One of the junior members of his team bit the dust today, and he's shitting himself because he's nearing retirement age because he see's himself as expendable. He's never really worked much with the web apart from writing an ASP.Net client and backend for one of the product line.
He's done shit from teaching english in the Sudan to writing raytracing software and assembly languages but has no qualifications past his A-Levels. (Yeah I'm proud as fuck of him, so what?)
Might it be time to give him a weekend crash course in colour theory, Flex and Actionscript? and would any firms full of young hipsters likely to take on a 50something year old ex-hippie now semi-neoconservative?

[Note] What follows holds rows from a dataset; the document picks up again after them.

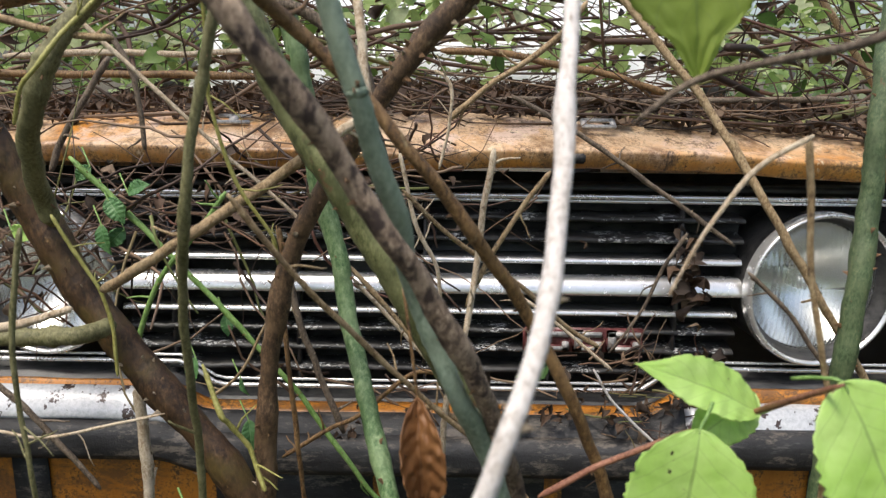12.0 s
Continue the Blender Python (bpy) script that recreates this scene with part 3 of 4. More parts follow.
stem("bramble_cane", [(-0.0490, -0.6094, 0.9800), (-0.0096, -0.5855, 0.8478), (-0.0056, -0.5832, 0.8346), (-0.0019, -0.5784, 0.8203), (0.0024, -0.5735, 0.8048), (0.0064, -0.5651, 0.7868), (0.0104, -0.5557, 0.7662), (0.0176, -0.5551, 0.7481), (0.0253, -0.5560, 0.7300), (0.0362, -0.5408, 0.7018), (0.0530, -0.5293, 0.6453), (0.0654, -0.5196, 0.5874), (0.0736, -0.5115, 0.5286), (0.0776, -0.5051, 0.4690), (0.0776, -0.5003, 0.4092), (0.0776, -0.4955, 0.3494), (0.0776, -0.4907, 0.2896), (0.0776, -0.4859, 0.2298), (0.0776, -0.4759, -0.0100)], 0.0034, "teal", "smooth grey green bramble cane", thorns=4, taper=1.1, seed=6)
stem("bramble_cane", [(-0.0713, -0.7398, 0.9098), (-0.0540, -0.6039, 0.8809), (-0.0481, -0.5579, 0.8711), (-0.0315, -0.5319, 0.8539), (-0.0098, -0.5265, 0.8317), (0.0117, -0.5244, 0.8068), (0.0326, -0.5132, 0.7768), (0.0552, -0.4928, 0.7397), (0.0760, -0.4862, 0.7011), (0.0943, -0.4787, 0.6565), (0.1126, -0.4702, 0.6000), (0.1264, -0.4626, 0.5421), (0.1356, -0.4559, 0.4832), (0.1402, -0.4502, 0.4236), (0.1402, -0.4454, 0.3638), (0.1402, -0.4406, 0.3040), (0.1402, -0.4358, 0.2442), (0.1402, -0.4310, 0.1844), (0.1402, -0.4210, -0.0100)], 0.0026, "brown", "reddish brown bramble cane", thorns=20, taper=1.1, seed=7)
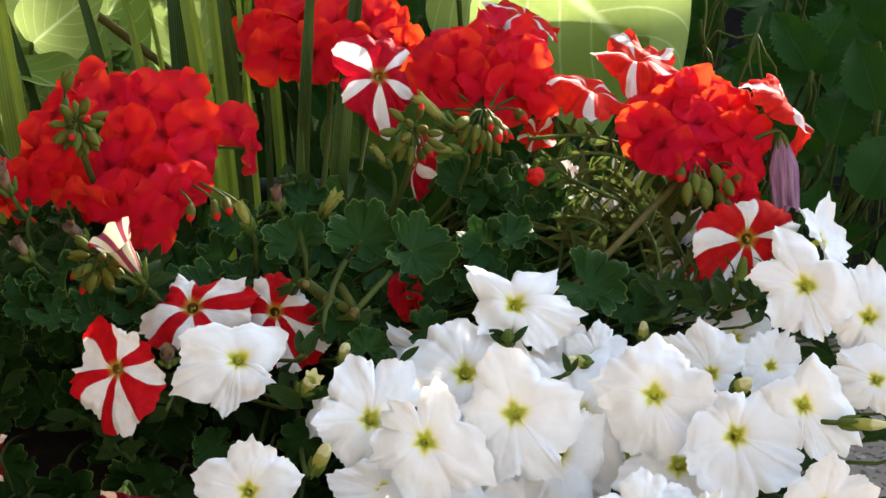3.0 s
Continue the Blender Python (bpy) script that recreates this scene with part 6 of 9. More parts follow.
sprig(petunia_left, (-0.1267, 0.8931, 0.3711), (-0.1338, 0.8398, 0.3833), 9, 0.0177, PETUNIA_LEAVES)
sprig(petunia_left, (-0.1531, 0.8430, 0.3525), (-0.1604, 0.8292, 0.3796), 9, 0.0177, PETUNIA_LEAVES)
sprig(petunia_left, (-0.0726, 0.8788, 0.3654), (-0.0791, 0.8613, 0.3910), 6, 0.0177, PETUNIA_LEAVES)
sprig(petunia_plant, (-0.0527, 0.8933, 0.3710), (-0.0455, 0.8758, 0.3965), 7, 0.0147, PETUNIA_LEAVES)
sprig(petunia_left, (-0.0879, 1.0088, 0.4225), (-0.0793, 0.9871, 0.4450), 7, 0.0118, PETUNIA_LEAVES)
sprig(petunia_left, (-0.0833, 1.0127, 0.4243), (-0.0873, 0.9909, 0.4468), 6, 0.0118, PETUNIA_LEAVES)
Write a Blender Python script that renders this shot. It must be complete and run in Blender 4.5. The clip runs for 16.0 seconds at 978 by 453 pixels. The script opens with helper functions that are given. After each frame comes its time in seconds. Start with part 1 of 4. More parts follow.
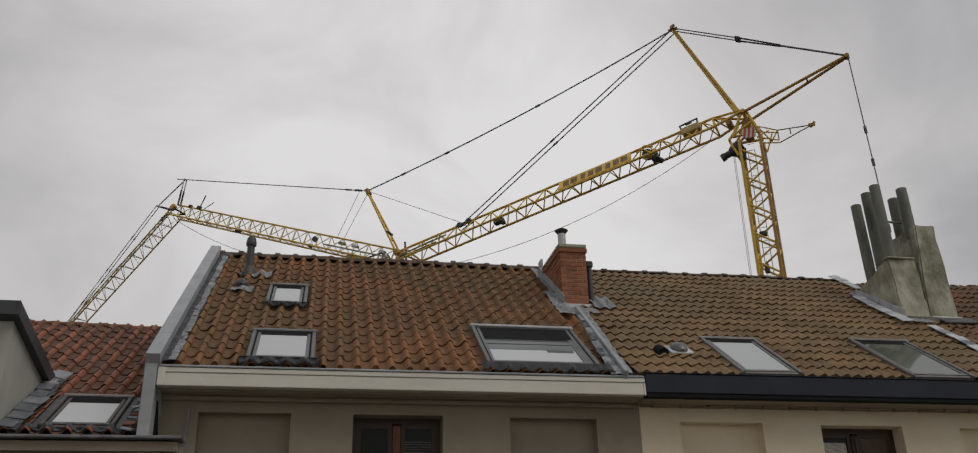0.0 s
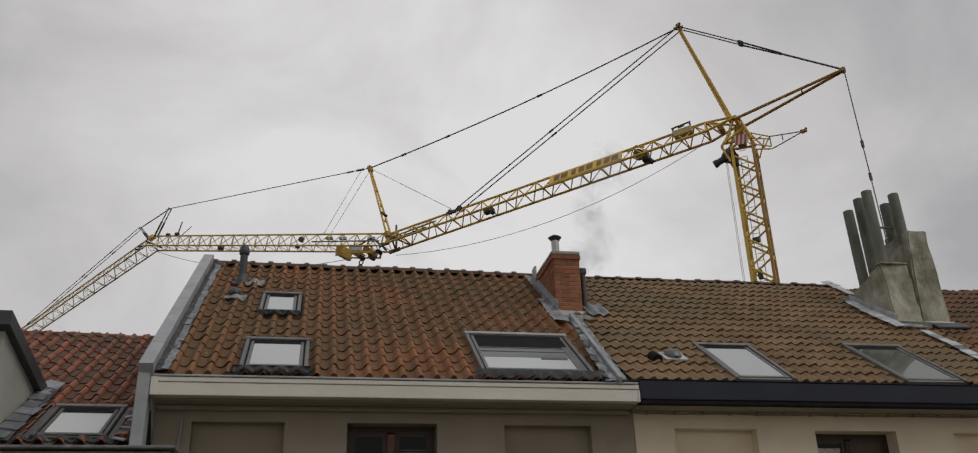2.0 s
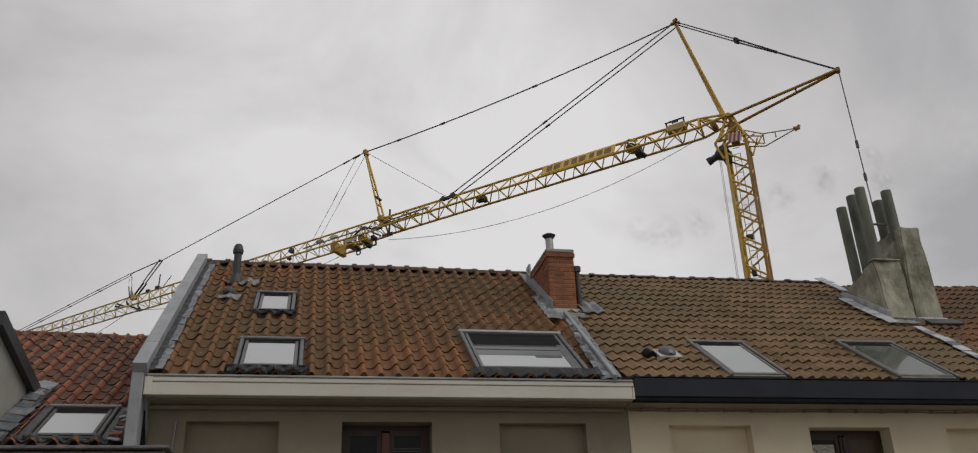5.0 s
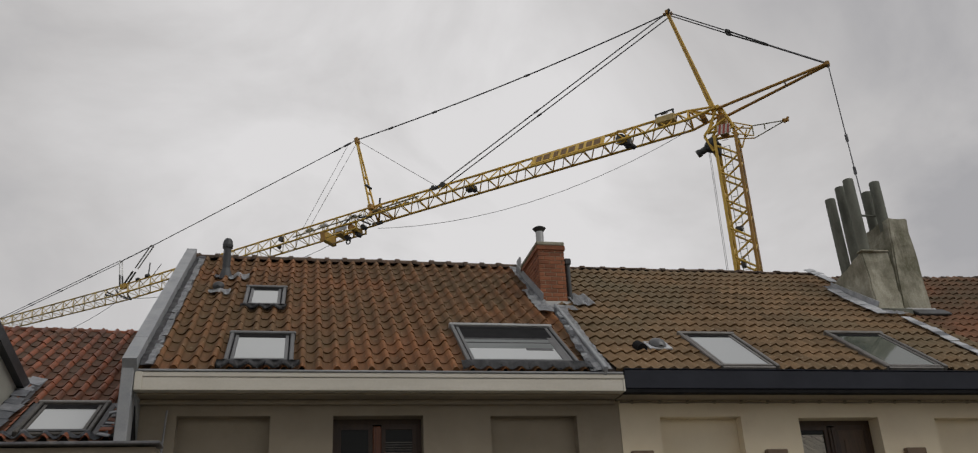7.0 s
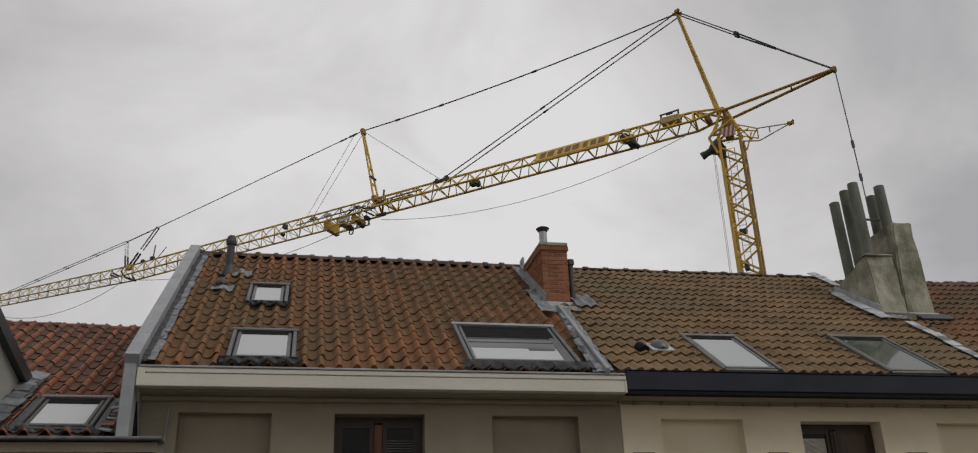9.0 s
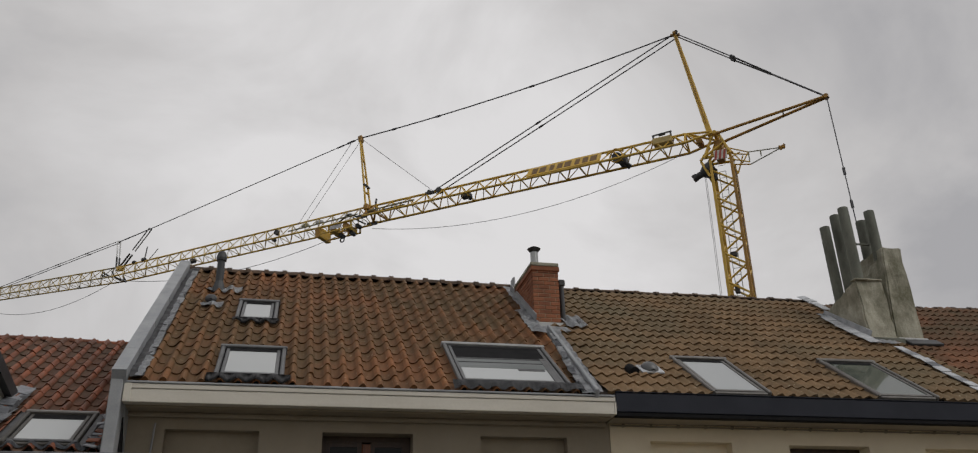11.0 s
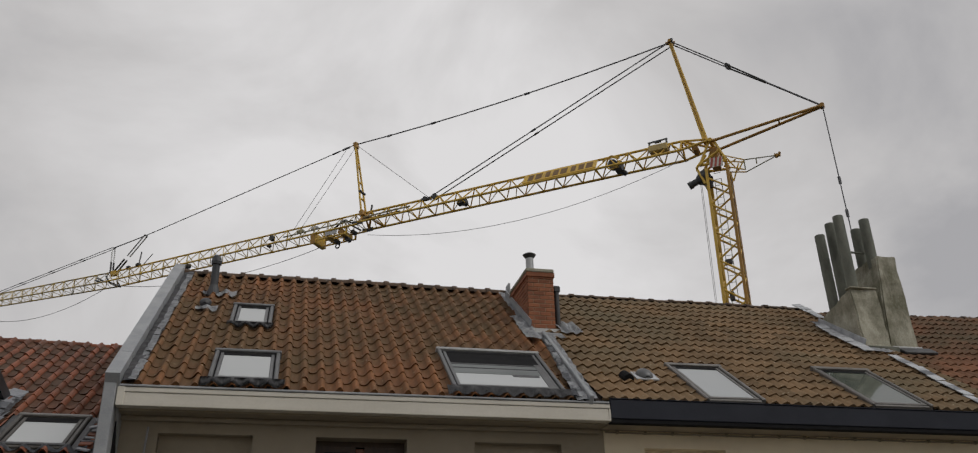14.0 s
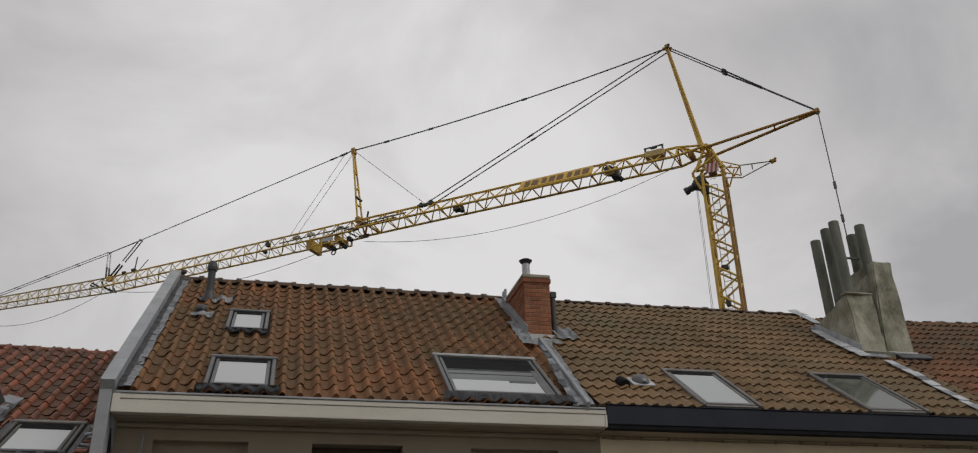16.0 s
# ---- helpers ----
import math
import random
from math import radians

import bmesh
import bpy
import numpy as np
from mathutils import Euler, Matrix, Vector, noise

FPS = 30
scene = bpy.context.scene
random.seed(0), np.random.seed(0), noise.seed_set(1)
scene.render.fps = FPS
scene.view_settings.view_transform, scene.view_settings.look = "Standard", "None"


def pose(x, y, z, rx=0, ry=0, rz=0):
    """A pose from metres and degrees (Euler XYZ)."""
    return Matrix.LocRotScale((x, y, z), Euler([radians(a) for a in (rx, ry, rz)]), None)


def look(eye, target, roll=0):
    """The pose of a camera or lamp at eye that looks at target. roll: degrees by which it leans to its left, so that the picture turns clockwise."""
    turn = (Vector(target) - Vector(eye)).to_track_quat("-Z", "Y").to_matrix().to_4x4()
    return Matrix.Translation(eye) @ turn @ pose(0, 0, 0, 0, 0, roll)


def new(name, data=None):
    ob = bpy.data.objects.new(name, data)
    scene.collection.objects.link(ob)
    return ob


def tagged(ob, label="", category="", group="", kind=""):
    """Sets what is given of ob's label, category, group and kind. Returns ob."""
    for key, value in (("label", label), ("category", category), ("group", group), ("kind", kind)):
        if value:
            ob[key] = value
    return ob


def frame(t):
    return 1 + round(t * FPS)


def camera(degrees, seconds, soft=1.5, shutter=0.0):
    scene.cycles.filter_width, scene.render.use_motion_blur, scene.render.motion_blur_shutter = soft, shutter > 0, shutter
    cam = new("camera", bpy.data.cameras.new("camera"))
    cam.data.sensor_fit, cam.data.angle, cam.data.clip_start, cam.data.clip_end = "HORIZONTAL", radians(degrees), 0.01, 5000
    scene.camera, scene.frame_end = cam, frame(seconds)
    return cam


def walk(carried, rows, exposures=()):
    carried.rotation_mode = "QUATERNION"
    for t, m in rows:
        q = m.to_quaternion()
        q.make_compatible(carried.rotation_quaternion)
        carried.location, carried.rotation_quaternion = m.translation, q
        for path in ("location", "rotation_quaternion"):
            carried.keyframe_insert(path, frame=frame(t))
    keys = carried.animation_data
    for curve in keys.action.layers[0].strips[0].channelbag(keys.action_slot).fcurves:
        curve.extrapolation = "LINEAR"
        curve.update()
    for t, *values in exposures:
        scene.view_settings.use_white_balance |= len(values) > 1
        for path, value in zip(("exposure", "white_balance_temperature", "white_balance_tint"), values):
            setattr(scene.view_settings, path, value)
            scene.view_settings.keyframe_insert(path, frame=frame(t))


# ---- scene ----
cam = camera(57.2, 16.0, soft=1.15)
# seconds, place, and turn of the hand-held camera
PATH = [
    (0.0, 0.005, -0.005, 5.592, 113.343, 1.254, -10.513),
    (0.5, 0.005, -0.005, 5.592, 113.820, 1.340, -10.585),
    (1.0, 0.005, -0.005, 5.592, 113.790, 1.487, -10.635),
    (1.5, 0.005, -0.005, 5.592, 113.835, 1.517, -10.727),
    (2.0, 0.005, -0.005, 5.592, 113.804, 1.667, -10.787),
    (2.5, 0.005, -0.005, 5.592, 113.719, 1.538, -10.810),
    (3.0, 0.005, -0.005, 5.592, 113.709, 1.566, -10.918),
    (3.5, 0.005, -0.005, 5.592, 113.839, 1.618, -11.102),
    (6.0, 0.005, -0.005, 5.592, 113.244, 2.130, -10.961),
    (6.5, 0.005, -0.005, 5.592, 113.013, 2.011, -10.987),
    (7.0, 0.005, -0.005, 5.592, 113.228, 2.537, -11.500),
    (7.5, 0.005, -0.005, 5.592, 113.305, 2.356, -11.298),
    (8.0, 0.005, -0.005, 5.592, 113.132, 2.199, -11.262),
    (10.5, 0.005, -0.005, 5.592, 113.939, 1.376, -12.203),
    (11.0, 0.005, -0.005, 5.592, 114.434, 1.361, -12.362),
    (11.5, 0.005, -0.005, 5.592, 114.651, 1.288, -12.489),
    (12.0, 0.005, -0.005, 5.592, 114.638, 1.159, -12.594),
    (12.5, 0.005, -0.005, 5.592, 114.666, 1.045, -12.686),
    (13.0, 0.005, -0.005, 5.592, 114.686, 0.971, -12.671),
    (13.5, 0.005, -0.005, 5.592, 114.713, 0.997, -12.741),
    (14.0, 0.005, -0.005, 5.592, 114.790, 1.098, -12.791),
    (14.5, 0.005, -0.005, 5.592, 114.896, 1.045, -12.810),
    (15.0, 0.005, -0.005, 5.592, 115.010, 1.046, -12.897),
    (15.5, 0.005, -0.005, 5.592, 115.034, 1.134, -12.900),
    (16.0, 0.005, -0.005, 5.592, 115.154, 1.231, -12.994),
]
walk(cam, [(r[0], pose(*r[1:])) for r in PATH])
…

Maybe some of the CDs and IDs could give some sort of idea?
- Melanie0
I'd certainly hire someone like him on a contract/freelance basis. I don't think age is a deciding factor in someone's ability to get the job done.
- brandelec0
was he planning to retire soon? how does it work? does he have a pension setup?
- ********0
Age is a real problem, lack of degree not so much. He´d work for somebody 20, 30 years younger, kind of out of balance there with the life experience bit. When we are hiring, people over 30 must have killer portfolios to get an interview, over 40 is not even considered. Maybe it´s a culture thing.
- ********0
If he´s a badass developer though, he should stick with that IMO. If he rocks assembler, then switching to something more popular like deep PHP or something like that should be a piece of cake for him. Don´t know how the market is in the UK, but here developers are still very sought after. We tried for a year, couldn´t fill a PHP position, all talent was bought out by the big firms.
- ********0
if he's sharp and on his game he shouldn't have a hard time finding a job fixing old systems
- rson0
How far away is he from retirement?
- rounce0
He does have a pension but he's only really been saving since he had to settle down once I was born. So I doubt it'd go very far.
He has been wanting to move to the states for a while though so might that be more or less of a possibility given the current climate?
- bad time to move to the states. the economy is really shit right now.armsbottomer
- ********0
He's not fired yet. Tell him to test the water when he has clear head, and start considering the alternatives when in front of a cup of tea at home, but I think what's most important for him is to keep focused and let everyone know that he's in the game hardcore.
If the company is firing people to trim the fat, they're definitely not going to shell out on a new enterprise system of software, which from what it sounds like, makes your dad the keymaster.
Know where you stand, and take some refreshers for the coding skills, in case work needs it, is what I'd say.
- Corvo20
Start-up a small training firm for kids 6-10? Doesn't take a lot of money and you'd probably get support from many of the EU training programmes. It's not very challenging at start, but there's a market for it and, as a tutor, you have a lot of time to freelance. I'm thinking of doing this (building a small school) in a few years. I'm tired of working for other people, giving them ideas and being paid shit, neglecting my freelance time. After all, all of the expertise is yours, not guy's who is paying you.